Tuesday, 12 January 2016

Book of the Week

Fatherland by Robert Harris
Recommended by Chris Waring

Robert Harris's 1992 novel Fatherland provides a fascinating insight into how Germany might have looked in 1964, had Adolf Hitler led the nation to victory in the Second World War.
Contrary to expectations, the novel does not follow the infamous leader of the fascist state, who is soon to turn 75 - in fact, we learn that as his age has progressed, Hitler has shrunk away from the country's political limelight, and he walks around Berlin in civilian clothing.
The story instead focusses on an SS Major, Xavier March, who makes a phenomenal discovery when looking into the seemingly unsuspicious death of a former Nazi bureaucrat in the Berlin suburbs.

What makes this novel so intriguing is how the particular time-frame and events that occur within it are just part of Harris's own speculation as to what could have happened from the end of the Second World War onwards - and details of this are fed to the reader through flashbacks, and through March's remarkable discovery.

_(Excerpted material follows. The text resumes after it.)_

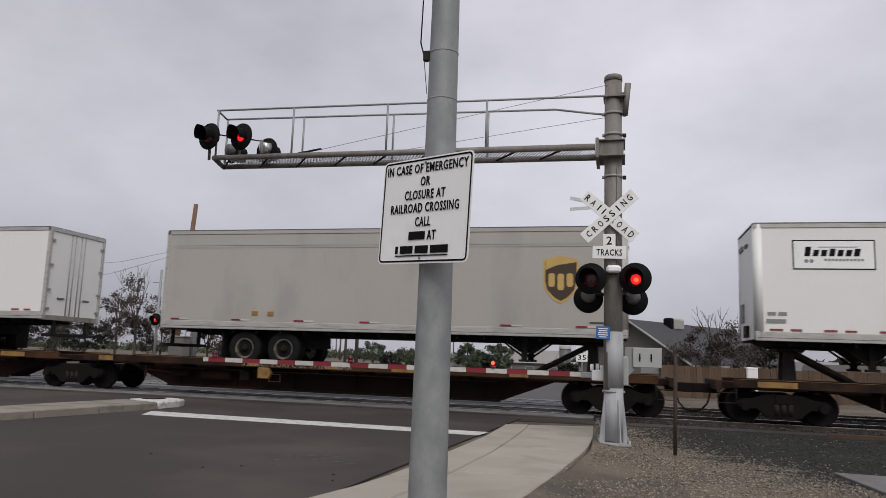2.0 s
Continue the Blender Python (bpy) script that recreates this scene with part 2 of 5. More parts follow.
M_ROOF = mat("grey_roof_shingle", (0.072, 0.072, 0.078), 0.9, var=0.2, scale=1.2, fine=30, stretch=(1, 4, 4), spec=0.12)
M_TRIM = mat("pale_trim_paint", (0.33, 0.32, 0.30), 0.7, var=0.1)
M_SHEDWHITE = mat("pale_metal_shed", (0.42, 0.41, 0.40), 0.7, var=0.1, scale=0.5, fine=8, stretch=(4, 1, 1))
M_SHEDGREY = mat("grey_block_wall", (0.15, 0.14, 0.135), 0.85, var=0.15, scale=0.6, fine=10)
M_BOXGREY = mat("grey_enamel_box", (0.36, 0.37, 0.36), 0.55, var=0.1, scale=2, fine=30)
M_GOLD = mat("gold_emblem", (0.50, 0.33, 0.10), 0.5, var=0.12)
M_BROWN = mat("brown_emblem", (0.045, 0.026, 0.014), 0.5, var=0.12)
M_MAROON = mat("maroon_emblem", (0.19, 0.020, 0.032), 0.5, var=0.12)
M_TEAL = mat("blue_emblem", (0.05, 0.22, 0.42), 0.5, var=0.12)
M_LAMPBACK = mat("dull_lamp_housing", (0.13, 0.13, 0.128), 0.55, 0.2, var=0.2, scale=6, fine=30)
M_DOME = mat("silver_dome", (0.62, 0.62, 0.61), 0.3, 0.7, var=0.15, scale=9, fine=40)
M_GREYINK = mat("grey_ink", (0.22, 0.22, 0.22), 0.6, var=0.15)


# ---------------------------------------------------------------- mesh helpers
def box(bm, x0, x1, y0, y1, z0, z1, m=None):
    v = [bm.verts.new(m @ Vector(p) if m else p) for p in ((x0, y0, z0), (x1, y0, z0), (x1, y1, z0), (x0, y1, z0), (x0, y0, z1), (x1, y0, z1), (x1, y1, z1), (x0, y1, z1))]
    for f in ((3, 2, 1, 0), (4, 5, 6, 7), (0, 1, 5, 4), (1, 2, 6, 5), (2, 3, 7, 6), (3, 0, 4, 7)):
        bm.faces.new([v[i] for i in f])
    return bm


def tube(bm, p0, p1, r0, r1=None, seg=12, caps=True):
    p0, p1 = Vector(p0), Vector(p1)
    r1 = r0 if r1 is None else r1
    d = (p1 - p0).normalized()
    a = d.orthogonal().normalized()
    b = d.cross(a)
    rings = []
    for p, r in ((p0, r0), (p1, r1)):
        rings.append([bm.verts.new(p + (a * math.cos(2 * math.pi * k / seg) + b * math.sin(2 * math.pi * k / seg)) * r) for k in range(seg)])
    for k in range(seg):
        f = bm.faces.new((rings[0][k], rings[0][(k + 1) % seg], rings[1][(k + 1) % seg], rings[1][k]))
        f.smooth = True
    if caps:
        bm.faces.new(rings[0][::-1])
        bm.faces.new(rings[1])
    return bm


def lathe(bm, profile, axis_m, seg=24):
    """Turn (radius, along) pairs round the z axis of axis_m."""
    rings = []
    for r, h in profile:
        if r < 1e-5:
            rings.append([bm.verts.new(axis_m @ Vector((0, 0, h)))])
        else:
            rings.append([bm.verts.new(axis_m @ Vector((r * math.cos(2 * math.pi * k / seg), r * math.sin(2 * math.pi * k / seg), h))) for k in range(seg)])
    for a, b in zip(rings, rings[1:]):
        for k in range(seg):
            j = (k + 1) % seg
            if len(a) == 1 and len(b) == 1:
                continue
            if len(a) == 1:
                f = bm.faces.new((a[0], b[k], b[j]))
            elif len(b) == 1:
                f = bm.faces.new((a[k], a[j], b[0]))
            else:
                f = bm.faces.new((a[k], a[j], b[j], b[k]))
            f.smooth = True
    return bm


def prism(bm, pts, y0, y1):
    """Extrude an outline in x, z from y0 to y1."""
    a = [bm.verts.new((x, y0, z)) for x, z in pts]
    b = [bm.verts.new((x, y1, z)) for x, z in pts]
    n = len(pts)
    bm.faces.new(a)
    bm.faces.new(b[::-1])
    for k in range(n):
        bm.faces.new((a[k], b[k], b[(k + 1) % n], a[(k + 1) % n]))
    return bm


def slab(bm, pts, z0, z1):
    """Extrude an outline in x, y from z0 to z1."""
    a = [bm.verts.new((x, y, z0)) for x, y in pts]
    b = [bm.verts.new((x, y, z1)) for x, y in pts]
    n = len(pts)
    bm.faces.new(a[::-1])
    bm.faces.new(b)
    for k in range(n):
        bm.faces.new((a[k], a[(k + 1) % n], b[(k + 1) % n], b[k]))
    return bm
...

I would recommend this book as it contains a truly absorbing alternative history of post-World War Two civilisation that seems perfectly plausible and realistic, had one or two key moments in history gone the other way.  This is cleverly integrated into the happenings in Berlin 1964, which are equally engrossing, and contain an unexpected twist: it is a must-read for anyone interested in history.